(WHAT IS REQUIRED): Keep only the lines from the top of the listing through the one with "scene.render.fps = FPS", and reproduce them unaltered.
━━━━━ GIVEN MATERIAL ━━━━━
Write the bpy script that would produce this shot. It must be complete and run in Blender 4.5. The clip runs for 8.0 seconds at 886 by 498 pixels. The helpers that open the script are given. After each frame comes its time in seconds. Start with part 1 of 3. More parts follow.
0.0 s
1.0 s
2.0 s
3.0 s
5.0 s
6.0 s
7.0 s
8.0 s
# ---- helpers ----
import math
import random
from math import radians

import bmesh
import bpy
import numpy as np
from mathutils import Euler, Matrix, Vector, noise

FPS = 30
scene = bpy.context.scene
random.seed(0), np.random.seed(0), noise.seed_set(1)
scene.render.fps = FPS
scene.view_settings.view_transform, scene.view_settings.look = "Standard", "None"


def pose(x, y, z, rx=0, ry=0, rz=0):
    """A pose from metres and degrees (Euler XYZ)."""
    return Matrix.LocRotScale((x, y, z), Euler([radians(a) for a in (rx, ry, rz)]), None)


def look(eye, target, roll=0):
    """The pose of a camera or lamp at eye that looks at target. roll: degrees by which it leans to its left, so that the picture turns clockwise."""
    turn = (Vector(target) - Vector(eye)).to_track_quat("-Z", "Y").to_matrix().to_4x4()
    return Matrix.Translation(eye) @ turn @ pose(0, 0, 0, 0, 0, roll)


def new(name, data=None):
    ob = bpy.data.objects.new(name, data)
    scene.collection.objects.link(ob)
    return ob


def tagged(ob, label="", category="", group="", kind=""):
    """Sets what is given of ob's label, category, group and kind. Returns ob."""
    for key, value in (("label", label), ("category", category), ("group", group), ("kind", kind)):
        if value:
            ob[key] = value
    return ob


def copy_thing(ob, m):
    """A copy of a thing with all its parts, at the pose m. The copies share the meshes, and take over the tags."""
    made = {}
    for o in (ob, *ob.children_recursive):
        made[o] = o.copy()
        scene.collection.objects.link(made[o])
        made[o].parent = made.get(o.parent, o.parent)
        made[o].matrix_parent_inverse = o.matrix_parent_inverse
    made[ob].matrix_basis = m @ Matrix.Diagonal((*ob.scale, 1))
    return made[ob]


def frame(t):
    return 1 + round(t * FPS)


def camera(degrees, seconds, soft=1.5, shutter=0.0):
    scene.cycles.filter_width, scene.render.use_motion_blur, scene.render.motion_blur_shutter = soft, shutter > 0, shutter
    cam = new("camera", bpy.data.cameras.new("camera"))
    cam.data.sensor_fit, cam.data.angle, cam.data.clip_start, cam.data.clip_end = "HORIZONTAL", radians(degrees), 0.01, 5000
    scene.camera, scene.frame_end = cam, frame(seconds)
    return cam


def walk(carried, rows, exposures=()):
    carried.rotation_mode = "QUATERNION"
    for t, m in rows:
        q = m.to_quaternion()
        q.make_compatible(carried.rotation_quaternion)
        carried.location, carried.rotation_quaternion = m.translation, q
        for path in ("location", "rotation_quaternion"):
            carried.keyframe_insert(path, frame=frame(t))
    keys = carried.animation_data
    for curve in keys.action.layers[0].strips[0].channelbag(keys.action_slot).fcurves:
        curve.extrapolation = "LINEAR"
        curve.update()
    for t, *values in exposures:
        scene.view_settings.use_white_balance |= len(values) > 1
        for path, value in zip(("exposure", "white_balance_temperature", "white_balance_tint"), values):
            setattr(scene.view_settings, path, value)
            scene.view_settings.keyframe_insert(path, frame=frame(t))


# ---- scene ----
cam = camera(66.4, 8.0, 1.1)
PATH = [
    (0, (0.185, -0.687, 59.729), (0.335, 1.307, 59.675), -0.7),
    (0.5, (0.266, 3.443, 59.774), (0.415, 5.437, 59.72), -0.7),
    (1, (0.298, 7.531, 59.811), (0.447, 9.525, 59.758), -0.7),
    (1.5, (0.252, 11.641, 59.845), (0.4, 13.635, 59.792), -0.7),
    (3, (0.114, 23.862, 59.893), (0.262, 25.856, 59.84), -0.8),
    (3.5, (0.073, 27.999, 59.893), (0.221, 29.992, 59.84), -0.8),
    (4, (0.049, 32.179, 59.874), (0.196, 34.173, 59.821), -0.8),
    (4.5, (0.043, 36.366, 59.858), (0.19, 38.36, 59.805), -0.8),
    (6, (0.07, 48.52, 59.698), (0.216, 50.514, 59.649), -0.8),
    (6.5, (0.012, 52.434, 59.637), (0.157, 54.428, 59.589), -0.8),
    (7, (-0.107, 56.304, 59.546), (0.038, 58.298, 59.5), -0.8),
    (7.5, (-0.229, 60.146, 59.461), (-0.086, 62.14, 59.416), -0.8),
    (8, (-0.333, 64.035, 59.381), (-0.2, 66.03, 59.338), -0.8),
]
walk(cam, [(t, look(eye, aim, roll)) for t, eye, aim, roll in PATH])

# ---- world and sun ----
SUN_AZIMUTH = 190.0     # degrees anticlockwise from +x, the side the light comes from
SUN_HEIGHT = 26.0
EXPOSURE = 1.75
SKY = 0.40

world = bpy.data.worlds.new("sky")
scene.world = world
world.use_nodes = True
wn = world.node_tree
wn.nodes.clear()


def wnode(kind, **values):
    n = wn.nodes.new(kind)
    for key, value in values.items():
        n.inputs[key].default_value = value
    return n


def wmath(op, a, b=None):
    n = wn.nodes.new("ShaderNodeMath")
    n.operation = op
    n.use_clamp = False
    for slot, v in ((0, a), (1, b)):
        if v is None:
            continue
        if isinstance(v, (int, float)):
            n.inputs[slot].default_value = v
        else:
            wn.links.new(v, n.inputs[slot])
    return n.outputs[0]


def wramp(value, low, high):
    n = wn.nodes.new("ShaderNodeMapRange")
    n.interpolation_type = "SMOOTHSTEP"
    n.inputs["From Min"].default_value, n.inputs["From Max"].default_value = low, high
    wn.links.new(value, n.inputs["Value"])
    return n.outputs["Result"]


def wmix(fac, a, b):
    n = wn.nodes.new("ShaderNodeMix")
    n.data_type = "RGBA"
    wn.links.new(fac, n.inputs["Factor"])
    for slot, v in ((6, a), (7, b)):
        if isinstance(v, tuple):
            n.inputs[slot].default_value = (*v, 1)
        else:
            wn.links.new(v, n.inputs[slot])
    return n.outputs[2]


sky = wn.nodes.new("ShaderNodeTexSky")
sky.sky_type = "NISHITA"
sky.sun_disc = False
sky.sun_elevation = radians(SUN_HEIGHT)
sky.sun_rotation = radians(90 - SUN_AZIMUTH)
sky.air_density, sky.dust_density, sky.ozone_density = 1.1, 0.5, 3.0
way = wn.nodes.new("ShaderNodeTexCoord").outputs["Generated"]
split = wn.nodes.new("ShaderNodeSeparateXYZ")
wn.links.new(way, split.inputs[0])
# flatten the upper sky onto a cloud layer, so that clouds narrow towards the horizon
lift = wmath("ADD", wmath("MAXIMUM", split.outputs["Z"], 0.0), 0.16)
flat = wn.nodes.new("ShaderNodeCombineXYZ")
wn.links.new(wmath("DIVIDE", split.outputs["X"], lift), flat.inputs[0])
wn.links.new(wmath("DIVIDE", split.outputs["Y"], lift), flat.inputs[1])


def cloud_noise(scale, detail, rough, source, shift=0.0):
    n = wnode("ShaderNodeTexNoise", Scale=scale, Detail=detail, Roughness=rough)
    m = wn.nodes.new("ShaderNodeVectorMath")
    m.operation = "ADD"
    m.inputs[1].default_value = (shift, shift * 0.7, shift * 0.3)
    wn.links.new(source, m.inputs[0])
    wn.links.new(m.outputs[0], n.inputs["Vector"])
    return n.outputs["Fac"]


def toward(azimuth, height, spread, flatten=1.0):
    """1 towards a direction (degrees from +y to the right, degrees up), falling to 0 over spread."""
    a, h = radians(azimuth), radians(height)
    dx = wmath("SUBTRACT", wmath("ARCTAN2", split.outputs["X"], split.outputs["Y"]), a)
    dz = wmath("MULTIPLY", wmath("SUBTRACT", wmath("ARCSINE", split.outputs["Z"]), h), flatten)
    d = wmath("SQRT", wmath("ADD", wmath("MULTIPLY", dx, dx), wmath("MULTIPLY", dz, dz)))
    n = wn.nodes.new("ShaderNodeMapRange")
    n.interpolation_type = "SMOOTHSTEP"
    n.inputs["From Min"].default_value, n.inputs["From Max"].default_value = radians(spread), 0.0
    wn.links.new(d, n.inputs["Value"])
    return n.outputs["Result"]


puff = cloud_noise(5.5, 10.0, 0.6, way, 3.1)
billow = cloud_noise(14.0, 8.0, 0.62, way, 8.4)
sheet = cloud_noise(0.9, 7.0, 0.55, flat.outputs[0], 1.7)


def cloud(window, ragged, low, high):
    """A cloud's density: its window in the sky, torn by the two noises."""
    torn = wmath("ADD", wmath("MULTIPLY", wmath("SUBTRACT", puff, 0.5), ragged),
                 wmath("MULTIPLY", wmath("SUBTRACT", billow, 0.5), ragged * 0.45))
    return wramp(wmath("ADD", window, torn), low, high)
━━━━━
(WRITTEN RESPONSE):
Write the bpy script that would produce this shot. It must be complete and run in Blender 4.5. The clip runs for 8.0 seconds at 886 by 498 pixels. The helpers that open the script are given. After each frame comes its time in seconds. Start with part 1 of 3. More parts follow.
0.0 s
1.0 s
2.0 s
3.0 s
5.0 s
6.0 s
7.0 s
8.0 s
# ---- helpers ----
import math
import random
from math import radians

import bmesh
import bpy
import numpy as np
from mathutils import Euler, Matrix, Vector, noise

FPS = 30
scene = bpy.context.scene
random.seed(0), np.random.seed(0), noise.seed_set(1)
scene.render.fps = FPS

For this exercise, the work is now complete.